_Supplied data_
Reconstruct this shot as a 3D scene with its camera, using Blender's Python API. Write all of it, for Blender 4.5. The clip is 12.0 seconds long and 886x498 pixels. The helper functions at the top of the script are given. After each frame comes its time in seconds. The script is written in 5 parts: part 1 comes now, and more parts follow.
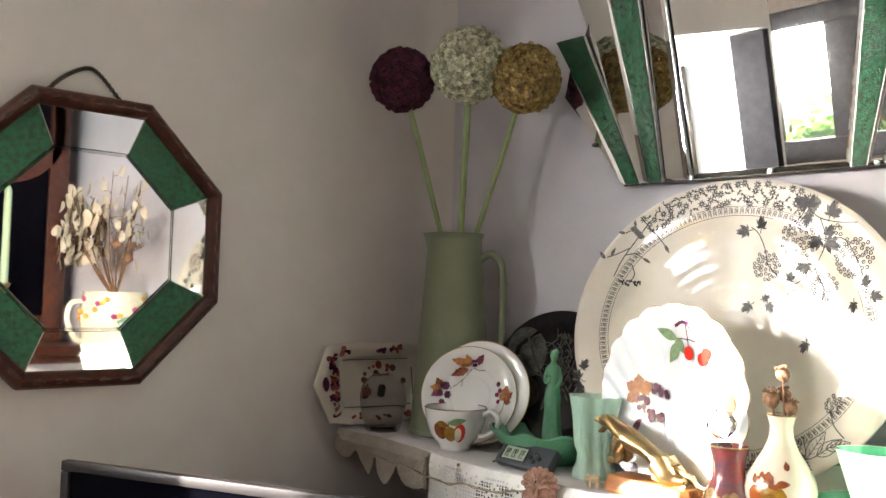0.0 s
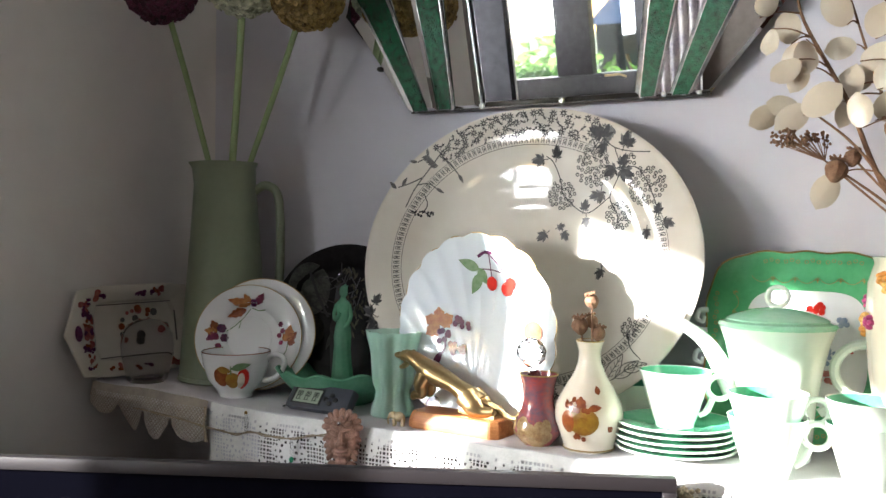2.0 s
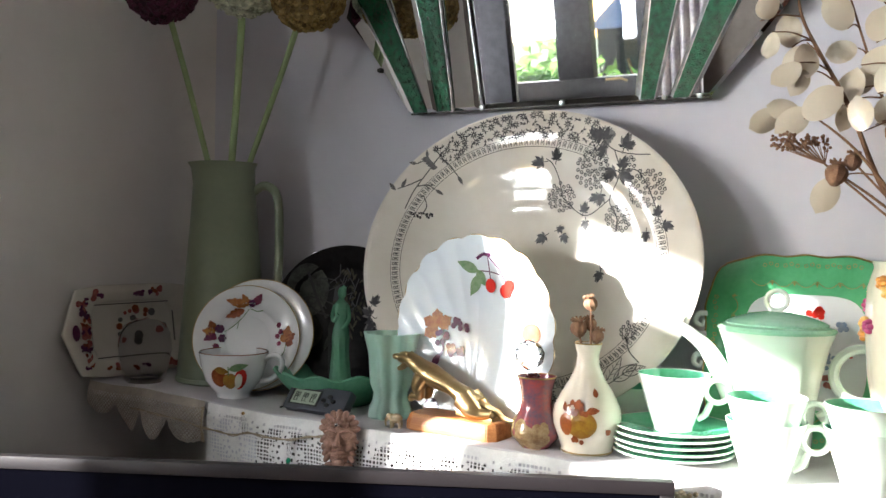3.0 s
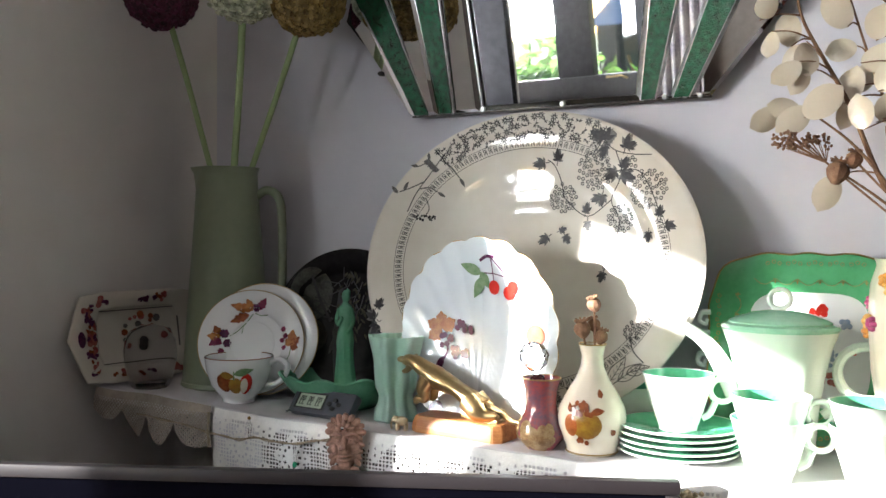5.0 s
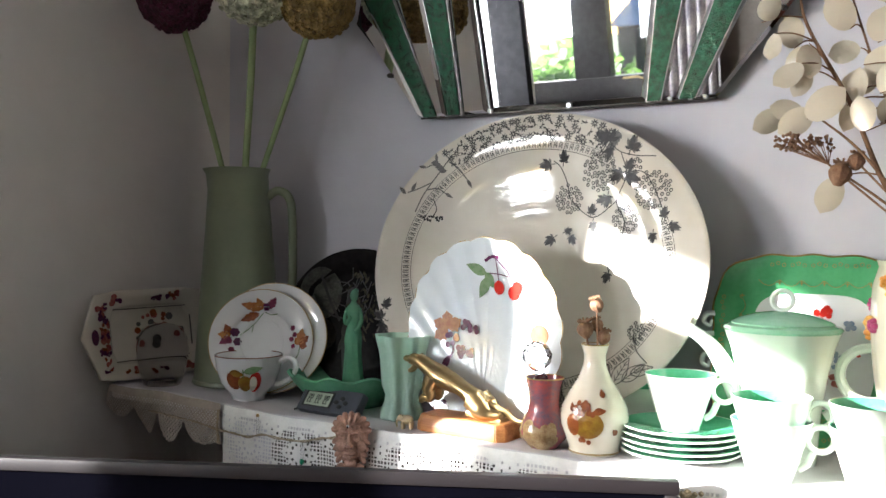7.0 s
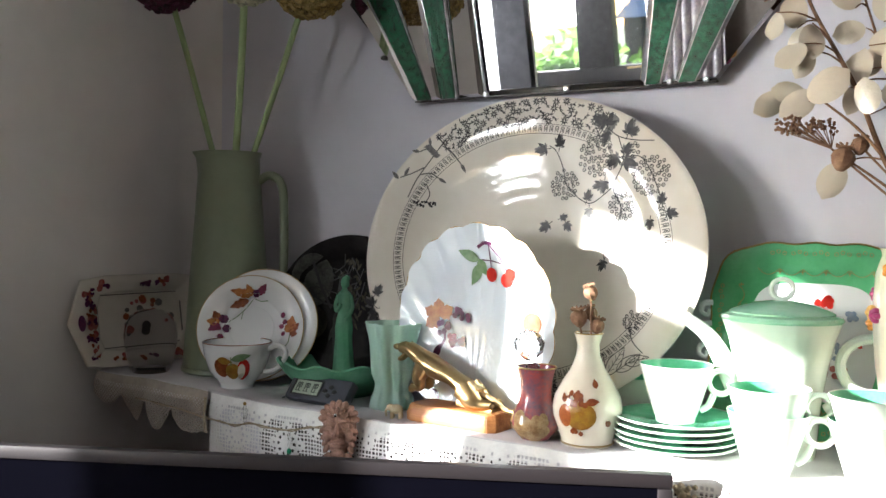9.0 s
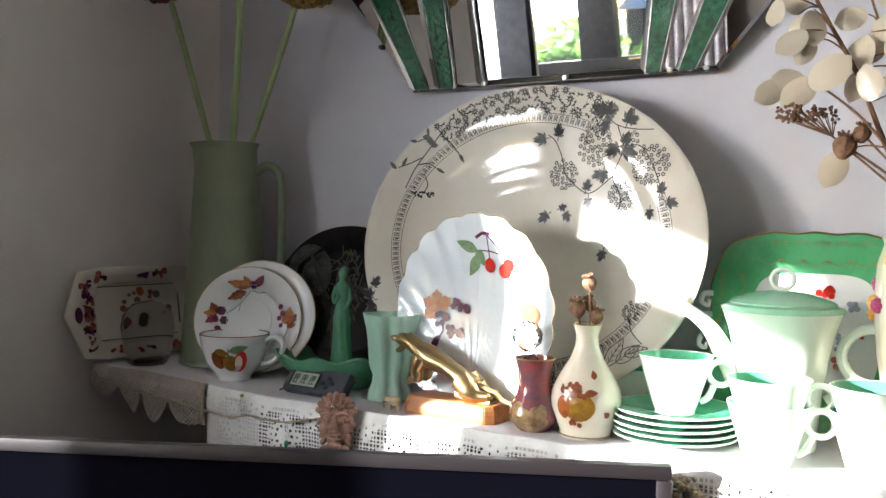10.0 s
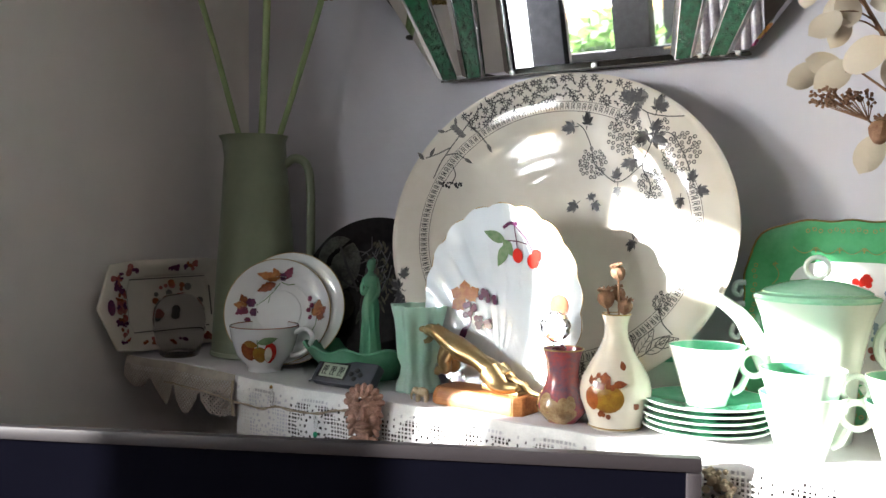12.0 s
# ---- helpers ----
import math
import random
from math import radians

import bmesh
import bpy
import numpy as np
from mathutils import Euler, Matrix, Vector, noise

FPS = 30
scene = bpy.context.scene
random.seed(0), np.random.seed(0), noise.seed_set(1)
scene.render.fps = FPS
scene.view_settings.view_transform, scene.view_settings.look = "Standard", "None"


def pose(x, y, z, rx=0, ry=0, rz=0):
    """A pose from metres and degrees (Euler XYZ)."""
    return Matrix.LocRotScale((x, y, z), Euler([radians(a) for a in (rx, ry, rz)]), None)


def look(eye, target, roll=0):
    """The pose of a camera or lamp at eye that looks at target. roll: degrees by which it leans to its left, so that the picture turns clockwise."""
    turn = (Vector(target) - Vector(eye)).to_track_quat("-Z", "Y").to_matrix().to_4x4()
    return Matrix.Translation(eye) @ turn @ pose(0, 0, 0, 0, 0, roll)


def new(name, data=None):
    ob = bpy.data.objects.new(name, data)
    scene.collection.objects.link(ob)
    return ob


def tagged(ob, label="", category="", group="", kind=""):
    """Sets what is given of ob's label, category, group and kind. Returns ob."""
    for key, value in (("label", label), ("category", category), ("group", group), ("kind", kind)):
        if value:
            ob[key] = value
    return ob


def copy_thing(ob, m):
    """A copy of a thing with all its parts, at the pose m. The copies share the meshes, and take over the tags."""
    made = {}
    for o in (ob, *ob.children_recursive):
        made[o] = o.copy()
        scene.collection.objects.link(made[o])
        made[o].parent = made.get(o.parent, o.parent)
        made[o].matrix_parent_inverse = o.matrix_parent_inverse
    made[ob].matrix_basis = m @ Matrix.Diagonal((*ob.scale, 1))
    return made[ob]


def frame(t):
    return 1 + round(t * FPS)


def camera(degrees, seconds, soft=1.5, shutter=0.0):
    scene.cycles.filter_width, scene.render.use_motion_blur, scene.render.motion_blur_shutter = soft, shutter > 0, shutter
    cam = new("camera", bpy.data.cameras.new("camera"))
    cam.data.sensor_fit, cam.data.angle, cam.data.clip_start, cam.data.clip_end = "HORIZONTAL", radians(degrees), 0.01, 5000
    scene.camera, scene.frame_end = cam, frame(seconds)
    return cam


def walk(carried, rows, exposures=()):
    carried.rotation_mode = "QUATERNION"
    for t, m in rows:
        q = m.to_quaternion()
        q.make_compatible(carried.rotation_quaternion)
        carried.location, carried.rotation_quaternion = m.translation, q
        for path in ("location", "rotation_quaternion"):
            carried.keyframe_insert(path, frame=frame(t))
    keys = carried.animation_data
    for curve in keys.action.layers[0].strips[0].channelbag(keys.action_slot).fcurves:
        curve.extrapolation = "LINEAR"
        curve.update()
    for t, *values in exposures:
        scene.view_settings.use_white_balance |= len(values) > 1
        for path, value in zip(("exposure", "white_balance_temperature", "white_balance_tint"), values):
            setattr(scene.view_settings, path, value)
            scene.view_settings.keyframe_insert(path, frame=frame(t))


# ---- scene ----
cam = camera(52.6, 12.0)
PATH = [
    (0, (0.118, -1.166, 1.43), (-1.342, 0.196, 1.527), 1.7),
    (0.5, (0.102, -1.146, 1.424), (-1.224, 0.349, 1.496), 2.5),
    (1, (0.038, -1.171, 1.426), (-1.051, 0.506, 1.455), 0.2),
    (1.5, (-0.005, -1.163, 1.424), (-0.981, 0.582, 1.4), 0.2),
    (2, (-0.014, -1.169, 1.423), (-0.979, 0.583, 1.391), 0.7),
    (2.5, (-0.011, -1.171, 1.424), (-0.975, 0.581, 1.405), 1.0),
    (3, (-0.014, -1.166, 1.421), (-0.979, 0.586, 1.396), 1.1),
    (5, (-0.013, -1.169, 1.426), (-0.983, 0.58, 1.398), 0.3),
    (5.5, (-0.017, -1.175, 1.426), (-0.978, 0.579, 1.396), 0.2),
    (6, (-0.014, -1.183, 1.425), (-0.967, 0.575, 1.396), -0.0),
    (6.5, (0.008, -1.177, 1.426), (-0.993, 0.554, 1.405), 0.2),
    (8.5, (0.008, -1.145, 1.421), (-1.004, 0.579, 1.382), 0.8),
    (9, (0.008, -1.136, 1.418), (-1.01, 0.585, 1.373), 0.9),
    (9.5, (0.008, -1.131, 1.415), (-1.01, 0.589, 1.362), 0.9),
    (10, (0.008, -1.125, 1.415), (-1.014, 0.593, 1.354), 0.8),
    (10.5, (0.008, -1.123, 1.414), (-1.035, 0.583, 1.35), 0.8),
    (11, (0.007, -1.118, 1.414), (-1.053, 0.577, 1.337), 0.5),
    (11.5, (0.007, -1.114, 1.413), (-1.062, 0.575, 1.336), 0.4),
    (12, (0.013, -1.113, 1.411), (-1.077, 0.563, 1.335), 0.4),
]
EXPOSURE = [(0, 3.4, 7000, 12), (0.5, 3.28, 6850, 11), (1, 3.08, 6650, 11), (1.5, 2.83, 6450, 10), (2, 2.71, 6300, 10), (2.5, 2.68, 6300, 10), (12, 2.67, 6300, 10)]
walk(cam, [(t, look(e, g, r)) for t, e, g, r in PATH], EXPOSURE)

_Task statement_
Return all of the data exactly as written, and drop the pictures.

_Correct result_
Reconstruct this shot as a 3D scene with its camera, using Blender's Python API. Write all of it, for Blender 4.5. The clip is 12.0 seconds long and 886x498 pixels. The helper functions at the top of the script are given. After each frame comes its time in seconds. The script is written in 5 parts: part 1 comes now, and more parts follow.
0.0 s
2.0 s
3.0 s
5.0 s
7.0 s
9.0 s
10.0 s
12.0 s
# ---- helpers ----
import math
import random
from math import radians

import bmesh
import bpy
import numpy as np
from mathutils import Euler, Matrix, Vector, noise

FPS = 30
scene = bpy.context.scene
random.seed(0), np.random.seed(0), noise.seed_set(1)
scene.render.fps = FPS
scene.view_settings.view_transform, scene.view_settings.look = "Standard", "None"


def pose(x, y, z, rx=0, ry=0, rz=0):
    """A pose from metres and degrees (Euler XYZ)."""
    return Matrix.LocRotScale((x, y, z), Euler([radians(a) for a in (rx, ry, rz)]), None)


def look(eye, target, roll=0):
    """The pose of a camera or lamp at eye that looks at target. roll: degrees by which it leans to its left, so that the picture turns clockwise."""
    turn = (Vector(target) - Vector(eye)).to_track_quat("-Z", "Y").to_matrix().to_4x4()
    return Matrix.Translation(eye) @ turn @ pose(0, 0, 0, 0, 0, roll)


def new(name, data=None):
    ob = bpy.data.objects.new(name, data)
    scene.collection.objects.link(ob)
    return ob


def tagged(ob, label="", category="", group="", kind=""):
    """Sets what is given of ob's label, category, group and kind. Returns ob."""
    for key, value in (("label", label), ("category", category), ("group", group), ("kind", kind)):
        if value:
            ob[key] = value
    return ob


def copy_thing(ob, m):
    """A copy of a thing with all its parts, at the pose m. The copies share the meshes, and take over the tags."""
    made = {}
    for o in (ob, *ob.children_recursive):
        made[o] = o.copy()
        scene.collection.objects.link(made[o])
        made[o].parent = made.get(o.parent, o.parent)
        made[o].matrix_parent_inverse = o.matrix_parent_inverse
    made[ob].matrix_basis = m @ Matrix.Diagonal((*ob.scale, 1))
    return made[ob]


def frame(t):
    return 1 + round(t * FPS)


def camera(degrees, seconds, soft=1.5, shutter=0.0):
    scene.cycles.filter_width, scene.render.use_motion_blur, scene.render.motion_blur_shutter = soft, shutter > 0, shutter
    cam = new("camera", bpy.data.cameras.new("camera"))
    cam.data.sensor_fit, cam.data.angle, cam.data.clip_start, cam.data.clip_end = "HORIZONTAL", radians(degrees), 0.01, 5000
    scene.camera, scene.frame_end = cam, frame(seconds)
    return cam


def walk(carried, rows, exposures=()):
    carried.rotation_mode = "QUATERNION"
    for t, m in rows:
        q = m.to_quaternion()
        q.make_compatible(carried.rotation_quaternion)
        carried.location, carried.rotation_quaternion = m.translation, q
        for path in ("location", "rotation_quaternion"):
            carried.keyframe_insert(path, frame=frame(t))
    keys = carried.animation_data
    for curve in keys.action.layers[0].strips[0].channelbag(keys.action_slot).fcurves:
        curve.extrapolation = "LINEAR"
        curve.update()
    for t, *values in exposures:
        scene.view_settings.use_white_balance |= len(values) > 1
        for path, value in zip(("exposure", "white_balance_temperature", "white_balance_tint"), values):
            setattr(scene.view_settings, path, value)
            scene.view_settings.keyframe_insert(path, frame=frame(t))


# ---- scene ----
cam = camera(52.6, 12.0)
PATH = [
    (0, (0.118, -1.166, 1.43), (-1.342, 0.196, 1.527), 1.7),
    (0.5, (0.102, -1.146, 1.424), (-1.224, 0.349, 1.496), 2.5),
    (1, (0.038, -1.171, 1.426), (-1.051, 0.506, 1.455), 0.2),
    (1.5, (-0.005, -1.163, 1.424), (-0.981, 0.582, 1.4), 0.2),
    (2, (-0.014, -1.169, 1.423), (-0.979, 0.583, 1.391), 0.7),
    (2.5, (-0.011, -1.171, 1.424), (-0.975, 0.581, 1.405), 1.0),
    (3, (-0.014, -1.166, 1.421), (-0.979, 0.586, 1.396), 1.1),
    (5, (-0.013, -1.169, 1.426), (-0.983, 0.58, 1.398), 0.3),
    (5.5, (-0.017, -1.175, 1.426), (-0.978, 0.579, 1.396), 0.2),
    (6, (-0.014, -1.183, 1.425), (-0.967, 0.575, 1.396), -0.0),
    (6.5, (0.008, -1.177, 1.426), (-0.993, 0.554, 1.405), 0.2),
    (8.5, (0.008, -1.145, 1.421), (-1.004, 0.579, 1.382), 0.8),
    (9, (0.008, -1.136, 1.418), (-1.01, 0.585, 1.373), 0.9),
    (9.5, (0.008, -1.131, 1.415), (-1.01, 0.589, 1.362), 0.9),
    (10, (0.008, -1.125, 1.415), (-1.014, 0.593, 1.354), 0.8),
    (10.5, (0.008, -1.123, 1.414), (-1.035, 0.583, 1.35), 0.8),
    (11, (0.007, -1.118, 1.414), (-1.053, 0.577, 1.337), 0.5),
    (11.5, (0.007, -1.114, 1.413), (-1.062, 0.575, 1.336), 0.4),
    (12, (0.013, -1.113, 1.411), (-1.077, 0.563, 1.335), 0.4),
]
EXPOSURE = [(0, 3.4, 7000, 12), (0.5, 3.28, 6850, 11), (1, 3.08, 6650, 11), (1.5, 2.83, 6450, 10), (2, 2.71, 6300, 10), (2.5, 2.68, 6300, 10), (12, 2.67, 6300, 10)]
walk(cam, [(t, look(e, g, r)) for t, e, g, r in PATH], EXPOSURE)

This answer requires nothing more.